Hal tersebut terjadi setelah rilis data inflasi AS pada September 2022 yang menunjukkan bahwa inflasi masih berada di posisi yang tinggi dan belum melandai dengan cepat.
Biro Statistik Tenaga Kerja AS melaporkan IHK utama AS mencapai ke 8,2% (year-on-year/yoy) pada September lalu.
Laju inflasi memang lebih rendah dibandingkan pada Agustus yang tercatat 8,3% (yoy) tetapi masih di atas ekspektasi pasar yakni 8,1% (yoy).
Secara bulanan (month-to-month/mtm), inflasi tercatat 0,4% pada September atau meningkat dibandingkan pada Agustus yang tercatat 0,1%. Inflasi inti menyentuh 6,6 % (yoy) pada September, level tertingginya sejak 1982 atau 40 tahun terakhir.
Keagresifan The Fed diprediksi akan membawa perekonomian negara Adidaya tersebut masuk ke zona resesi dan tentunya akan berdampak pada negara-negara lain di dunia. Amerika merupakan perekonomian terbesar di dunia.
PDB AS menyumbang 25% dari ekonomi dunia. Amerika Serikat pun memimpin posisi ekonomi tertinggi sejak tahun 1960, bahkan jauh sebelum perang dunia I dan II. Atas dasar itu, Amerika Serikat dikenal sebagai negara adidaya ekonomi.

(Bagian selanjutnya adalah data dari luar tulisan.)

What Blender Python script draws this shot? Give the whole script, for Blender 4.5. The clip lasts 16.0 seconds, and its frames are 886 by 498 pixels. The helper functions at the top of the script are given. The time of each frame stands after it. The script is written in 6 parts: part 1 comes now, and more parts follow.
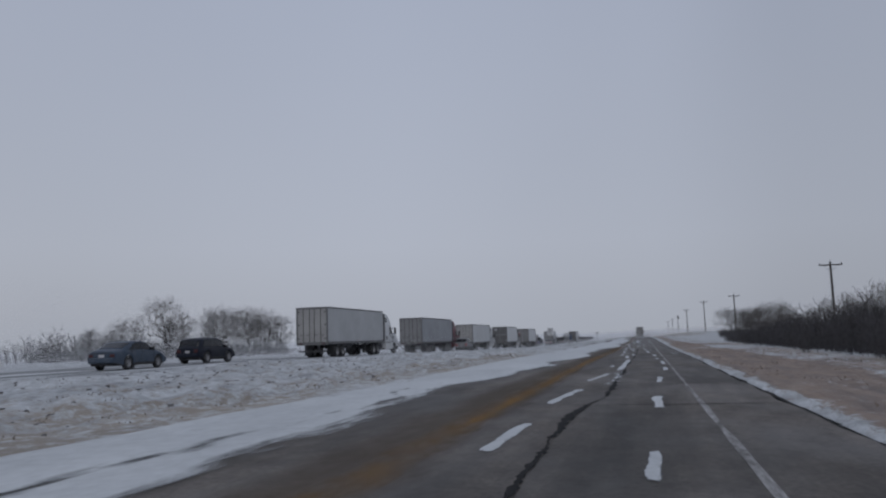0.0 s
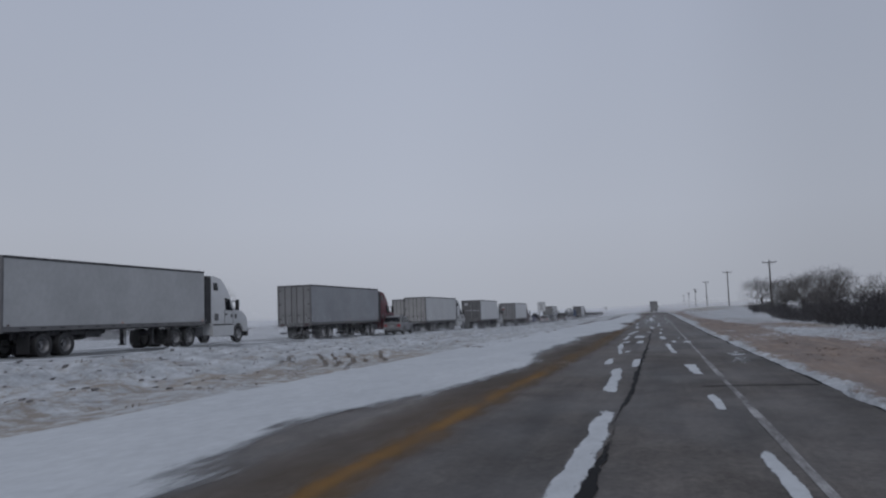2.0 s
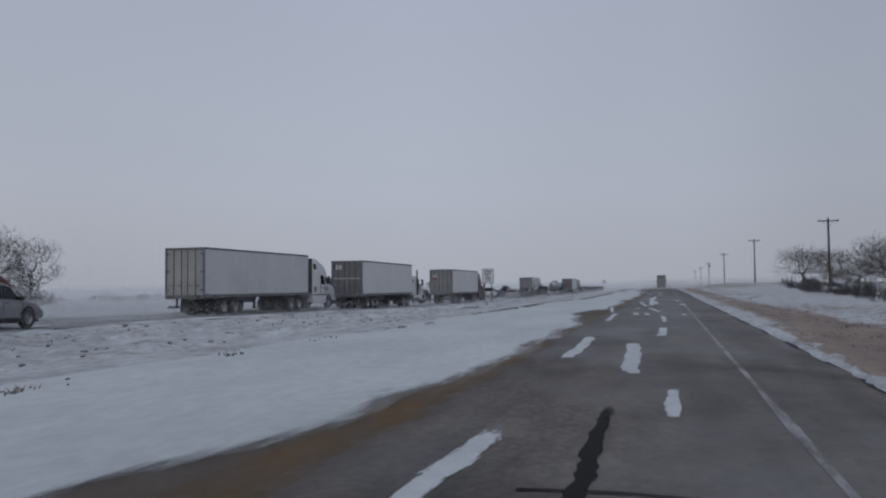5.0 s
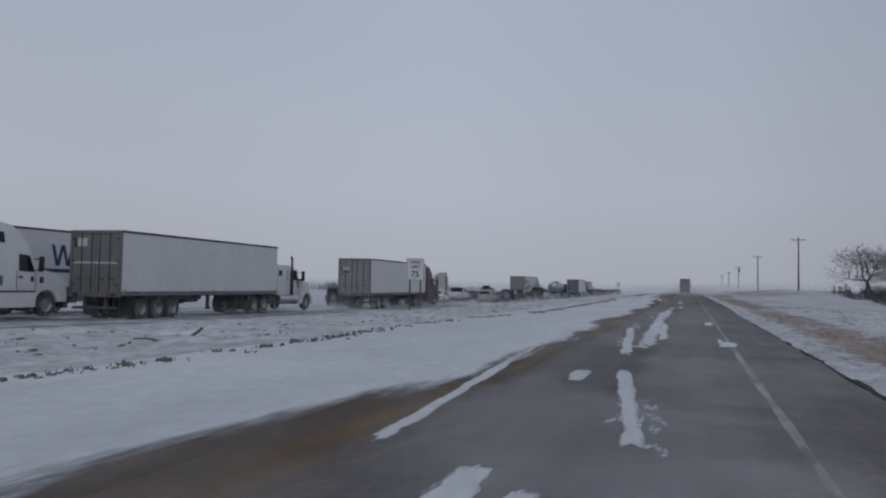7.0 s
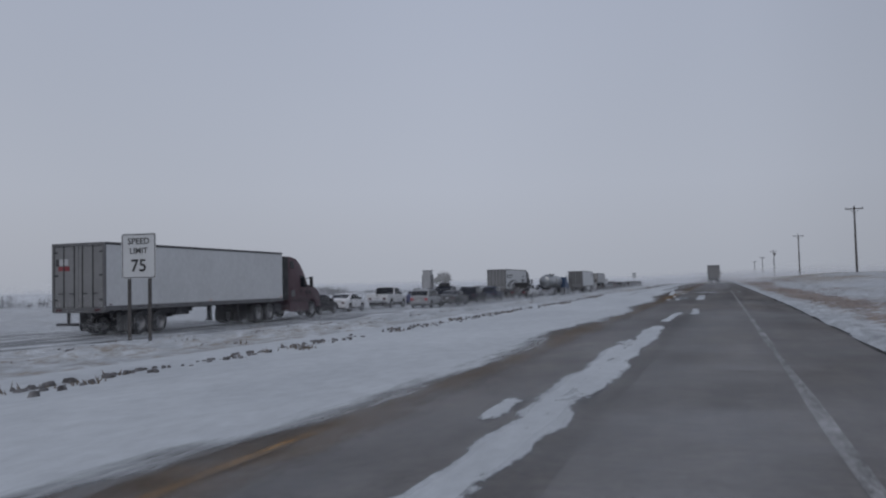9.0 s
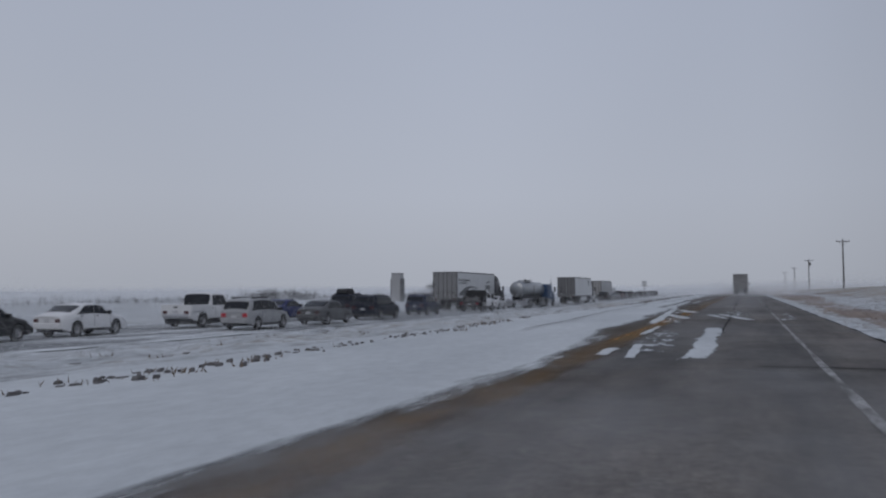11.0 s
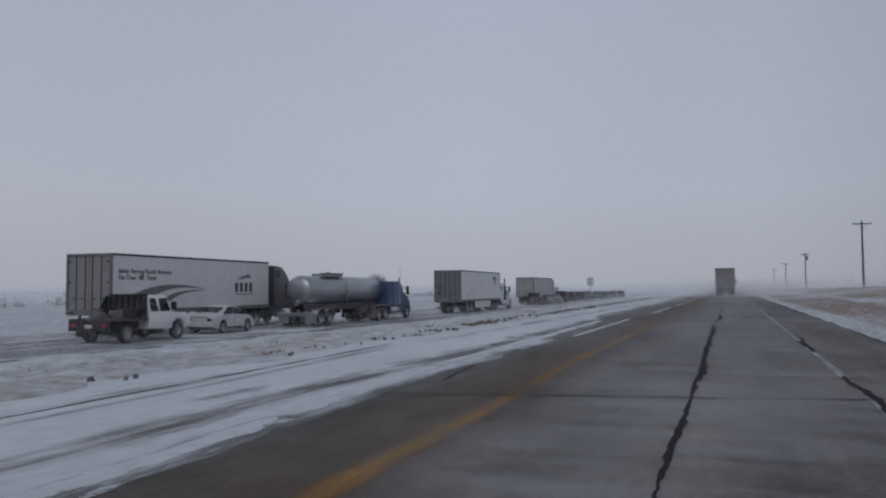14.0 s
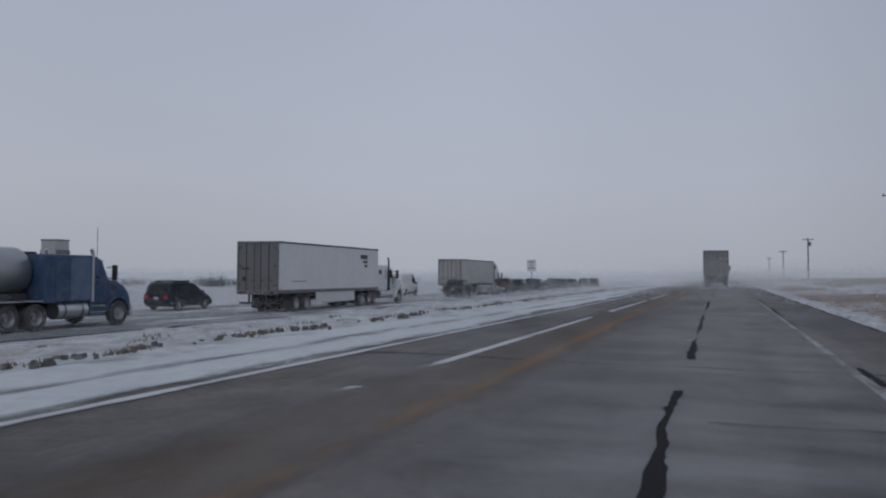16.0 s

Dengan demikian, jika negara dengan ekonomi terbesar di dunia ini tertekan, maka akan bisa dipastikan mengganggu perekonomian global.
Potensi resesi global turut meningkatkan permintaan akan dolar AS yang termasuk mata uang safe haven, sehingga membebani pasar keuangan Tanah Air.
Sebelum memulai perdagangan pekan depan, investor sebaiknya mencermati beberapa agenda ekonomi dari dalam negeri, maupun luar negeri.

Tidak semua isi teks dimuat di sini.